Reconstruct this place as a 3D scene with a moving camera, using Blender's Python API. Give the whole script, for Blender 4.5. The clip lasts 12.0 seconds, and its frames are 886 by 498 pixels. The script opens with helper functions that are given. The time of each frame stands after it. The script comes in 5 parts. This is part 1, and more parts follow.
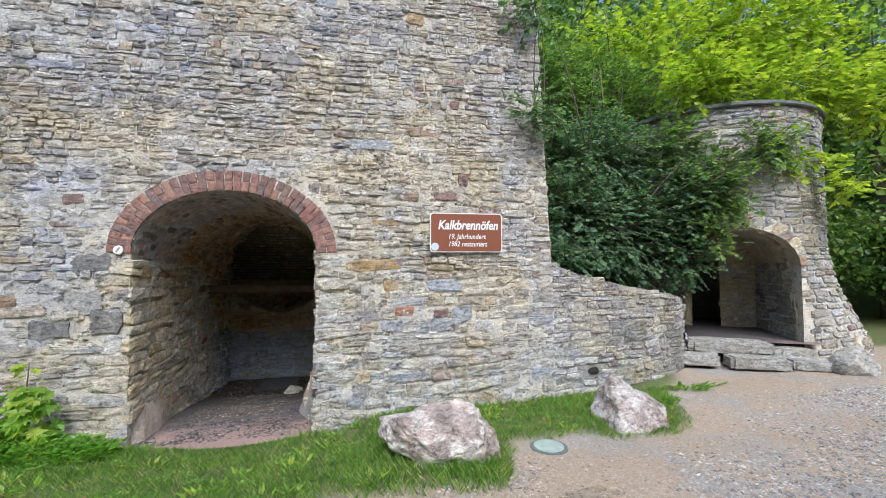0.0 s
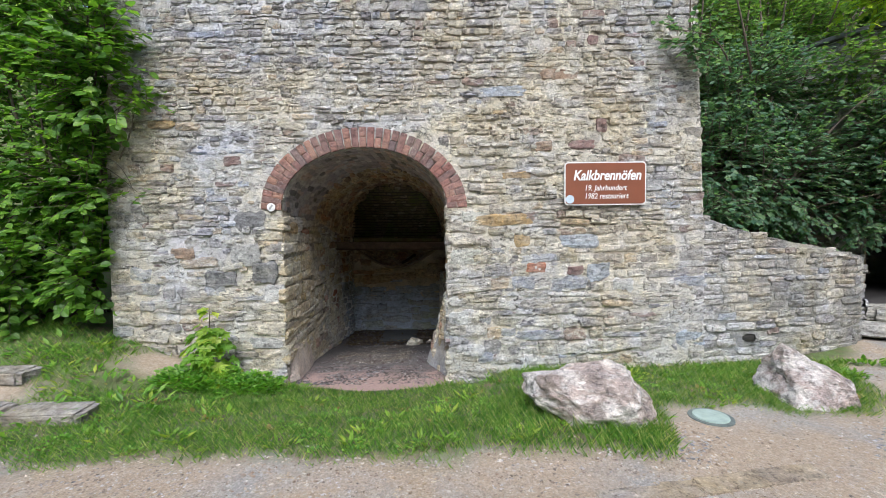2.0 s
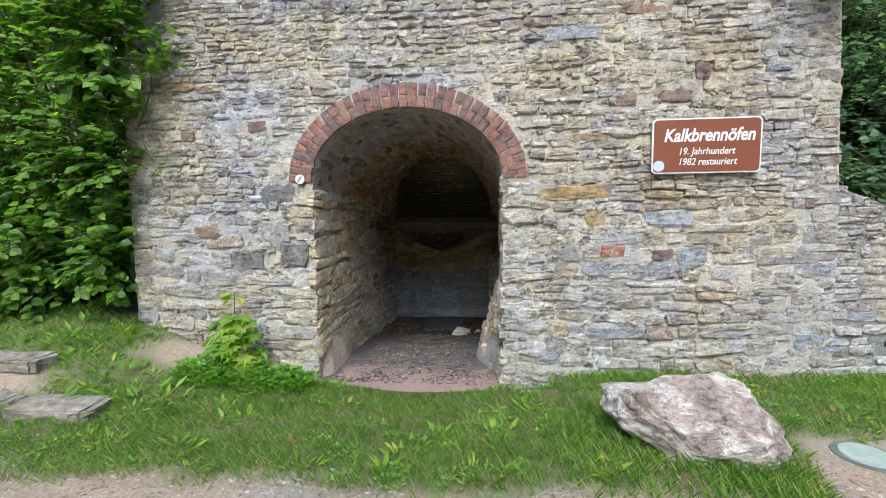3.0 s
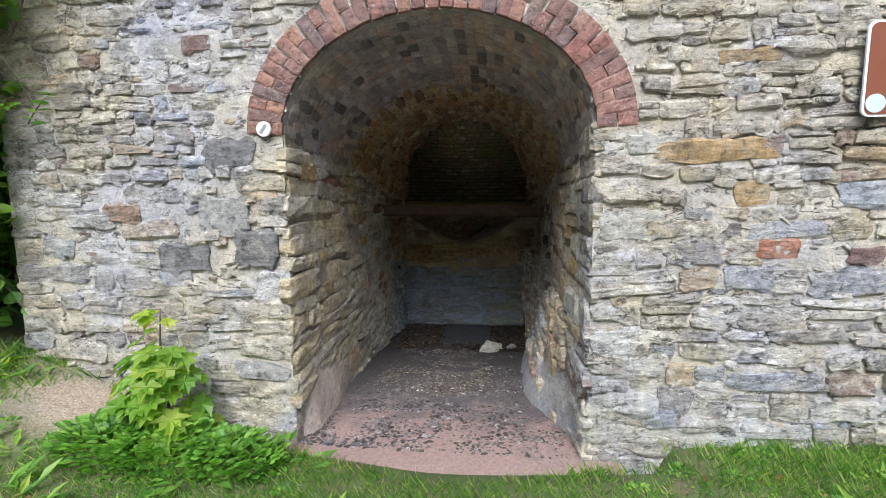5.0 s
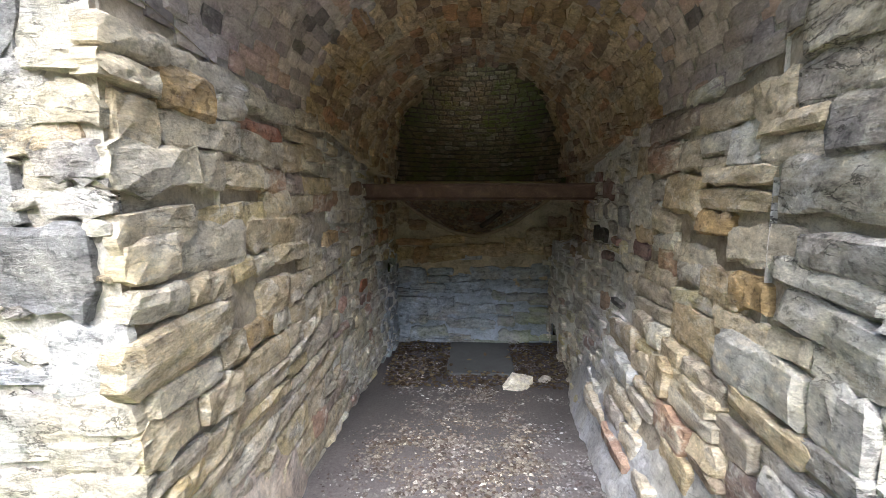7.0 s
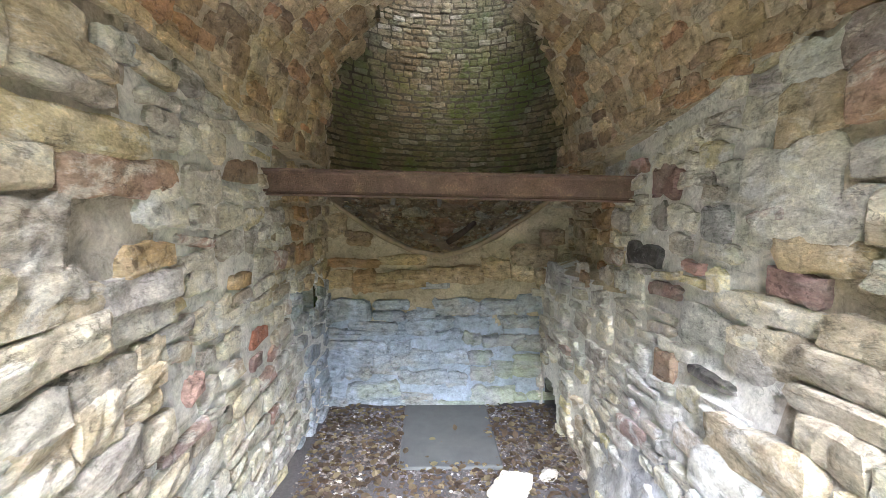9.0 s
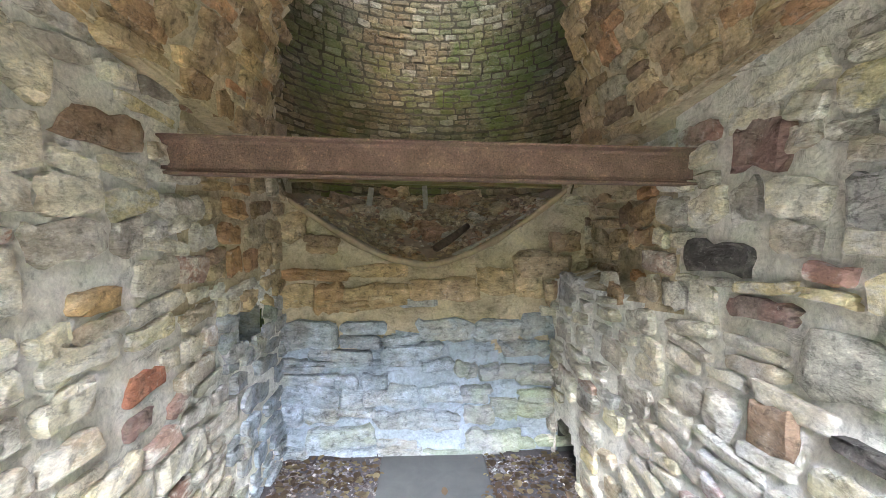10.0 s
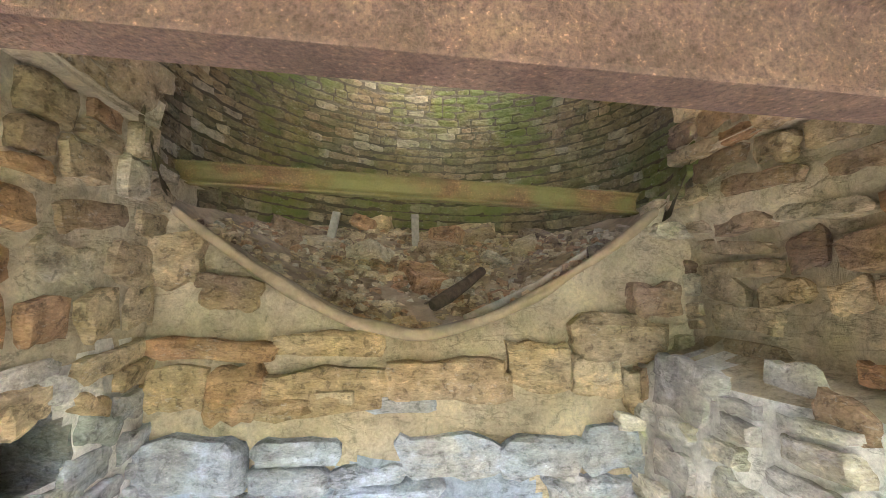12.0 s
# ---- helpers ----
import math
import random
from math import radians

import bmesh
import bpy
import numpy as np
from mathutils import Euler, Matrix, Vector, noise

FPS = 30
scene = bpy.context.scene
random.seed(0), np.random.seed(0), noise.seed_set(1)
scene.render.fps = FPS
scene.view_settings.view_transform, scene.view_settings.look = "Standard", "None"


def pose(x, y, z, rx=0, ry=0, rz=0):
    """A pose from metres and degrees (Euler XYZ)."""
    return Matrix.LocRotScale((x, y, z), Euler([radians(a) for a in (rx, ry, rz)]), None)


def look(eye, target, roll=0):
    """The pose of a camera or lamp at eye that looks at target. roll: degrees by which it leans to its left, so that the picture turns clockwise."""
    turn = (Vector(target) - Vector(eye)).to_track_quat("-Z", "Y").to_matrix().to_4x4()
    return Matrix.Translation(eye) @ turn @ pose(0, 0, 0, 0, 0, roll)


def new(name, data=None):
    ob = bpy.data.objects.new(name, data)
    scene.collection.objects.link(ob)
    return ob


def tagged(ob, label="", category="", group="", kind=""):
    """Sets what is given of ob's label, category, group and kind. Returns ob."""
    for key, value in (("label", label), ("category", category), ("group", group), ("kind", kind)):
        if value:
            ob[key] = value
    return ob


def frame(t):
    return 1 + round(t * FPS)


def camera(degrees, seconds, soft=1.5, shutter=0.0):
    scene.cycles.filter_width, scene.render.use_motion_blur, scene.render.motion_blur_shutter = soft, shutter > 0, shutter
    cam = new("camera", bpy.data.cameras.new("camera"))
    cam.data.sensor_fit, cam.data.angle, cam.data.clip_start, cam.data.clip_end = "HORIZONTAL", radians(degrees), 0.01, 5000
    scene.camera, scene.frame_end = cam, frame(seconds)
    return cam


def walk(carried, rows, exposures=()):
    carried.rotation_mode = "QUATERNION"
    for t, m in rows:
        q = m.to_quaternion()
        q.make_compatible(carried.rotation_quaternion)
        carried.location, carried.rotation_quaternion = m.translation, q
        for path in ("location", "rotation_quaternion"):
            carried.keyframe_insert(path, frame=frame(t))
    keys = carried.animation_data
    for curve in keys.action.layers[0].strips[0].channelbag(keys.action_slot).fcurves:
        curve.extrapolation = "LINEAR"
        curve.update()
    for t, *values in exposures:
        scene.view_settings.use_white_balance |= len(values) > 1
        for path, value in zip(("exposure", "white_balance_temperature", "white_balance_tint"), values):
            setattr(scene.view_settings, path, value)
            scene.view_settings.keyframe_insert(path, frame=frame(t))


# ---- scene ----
cam = camera(92.7, 12.0, soft=0.9)
PATH = [
    (0, (0.312, -0.109, 1.718), (0.735, 1.844, 1.81), -0.4),
    (0.5, (0.251, -0.113, 1.705), (0.6, 1.856, 1.76), -0.6),
    (1, (0.096, -0.093, 1.712), (0.345, 1.892, 1.717), -0.7),
    (1.5, (-0.088, -0.052, 1.7), (0.04, 1.943, 1.654), -0.7),
    (2, (-0.193, 0.144, 1.655), (-0.187, 2.142, 1.563), -0.7),
    (2.5, (-0.218, 0.577, 1.645), (-0.322, 2.57, 1.512), -0.7),
    (3, (-0.295, 0.958, 1.576), (-0.499, 2.94, 1.406), -0.7),
    (3.2, (-0.354, 1.15, 1.57), (-0.569, 3.131, 1.39), -1.0),
    (4.8, (-0.745, 2.447, 1.477), (-0.949, 4.426, 1.266), -0.3),
    (5, (-0.782, 2.621, 1.456), (-0.999, 4.597, 1.24), -0.3),
    (5.5, (-0.915, 3.025, 1.481), (-1.131, 5.0, 1.248), -0.5),
    (6, (-0.957, 3.47, 1.417), (-1.194, 5.44, 1.172), -0.9),
    (6.5, (-1.015, 3.886, 1.416), (-1.249, 5.854, 1.145), -0.6),
    (7, (-1.176, 4.315, 1.359), (-1.329, 6.29, 1.087), -0.6),
    (7.5, (-1.236, 4.676, 1.302), (-1.335, 6.658, 1.054), -0.3),
    (7.7, (-1.286, 4.812, 1.229), (-1.327, 6.798, 0.998), 0.0),
    (9.3, (-1.289, 6.068, 1.185), (-1.196, 8.059, 1.02), 0.5),
    (9.5, (-1.277, 6.206, 1.139), (-1.166, 8.198, 0.993), 0.4),
    (10, (-1.223, 6.624, 1.081), (-1.112, 8.618, 0.965), 0.4),
    (10.5, (-1.234, 6.966, 1.025), (-1.1, 8.96, 0.928), 0.5),
    (11, (-1.302, 7.318, 1.022), (-1.129, 9.311, 0.994), 0.8),
    (11.5, (-1.314, 7.574, 1.004), (-1.096, 9.562, 1.043), 1.4),
    (12, (-1.254, 7.924, 1.008), (-1.061, 9.908, 1.160), 2.0),
]
walk(cam, [(t, look(eye, target, roll)) for t, eye, target, roll in PATH],
     exposures=[(0, 0.62, 5850, 8), (3.0, 0.68, 5900, 7), (5.0, 0.88, 5850, 8), (6.0, 1.15, 5850, 8), (6.5, 1.5, 5900, 8), (7.0, 2.1, 5950, 8), (7.5, 2.85, 5950, 8), (9.5, 4.5, 5750, 6), (10.5, 5.05, 5850, 8), (11.5, 5.65, 6000, 9), (12.0, 5.9, 6100, 10)])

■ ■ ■

◆ **Set task**
Where a line above contains the word "location", copy that line.

◆ **Answer to the task**
        carried.location, carried.rotation_quaternion = m.translation, q
        for path in ("location", "rotation_quaternion"):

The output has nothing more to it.